Here, “I” or “I am”–which is nothing but awareness–seems to have gotten itself mixed up with the predicate (“deeply alone’) such that it feels as if I really am alone.
Consequently, I’ll keep “playing the part of the lonely person.”
- I’ll feel as if I don’t belong.
- I’ll pursue actions that make me feel less alone (e.g., by drinking).
- I’ll join clubs–but still feel alienated.
- I’ll feel sorry for myself.
- And so on.
Introducing The Witness Aspect Of The Awareness Teaching
We’re not moving onto the remedy. It will require genuine knowledge.
Below, I provide a slightly modified account of what I offered yesterday.
Fact #1: Awareness exists.
- Exercise here.
Fact #2: Awareness is like the seer and objective experiences (thoughts, feelings, perceptions, and sensations) are like the seen.
- This is the witness teaching.
- Put differently: objective experiences appear to awareness.
- Hearing, for instance, cannot arise unless it arises–or appears to–awareness.
- More here.
Fact #3: Awareness is the primary element in all experience.
- Thinking, for instance, is not primary because it comes and goes.
- But awareness does not disappear when a thought disappears. In fact, awareness remains as the background when thinking is appearing–and when thinking is disappearing.
- Moreover, awareness remains in the absence of all objective experiences–i.e., in the absence of thinking, feeling, sensing, and perceiving.
Fact #4: Awareness is unchanging while experiences change.
- Thoughts, sensations (cf. Goenka), and perceptions all change.
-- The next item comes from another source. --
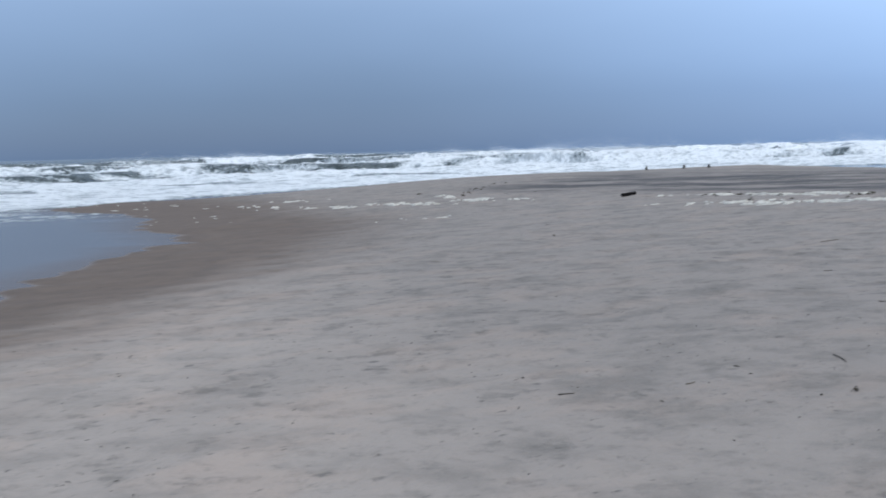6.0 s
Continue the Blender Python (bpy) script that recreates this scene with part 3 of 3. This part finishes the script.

Verify this.
- However, awareness does not change; as such, it is changeless.
So What?
- Check: if awareness is the background “seer” and if awareness doesn’t change, then how could it be in any way impacted, affected, altered, modified, stained, tainted, or–indeed–hurt by the rising and falling of any objective experience?
- We say: “What you said really hurt me.” But–technically–hearing cannot hurt awareness, and this is clear when we stand naturally as aware presence.
In due course, it’s slowly understood that awareness, as such, does not (cannot) suffer.
Samskaric Investigation: Introduced
1. The simple proposition is that all suffering requires at least one samskara (or ego-self) on whose behalf this suffering is arising.
2. There are two ways to see through suffering. One is by letting go of attachments and aversions. The other is by going to the root, discovering the ego-self in question, and seeing it dissolve. In what follows, I discuss the latter.
3. There are many samskaras or ego-selves. Each has the same basic structure.
- “I” = awareness
- [psychological predicate]
- I is believed to be this predicate (e.g., “I am worthless”).
4. The point, in brief, will be to discover each samskara and to “unmix” awareness from the content of experience (e.g., “worthless,” “unlovable,” etc.).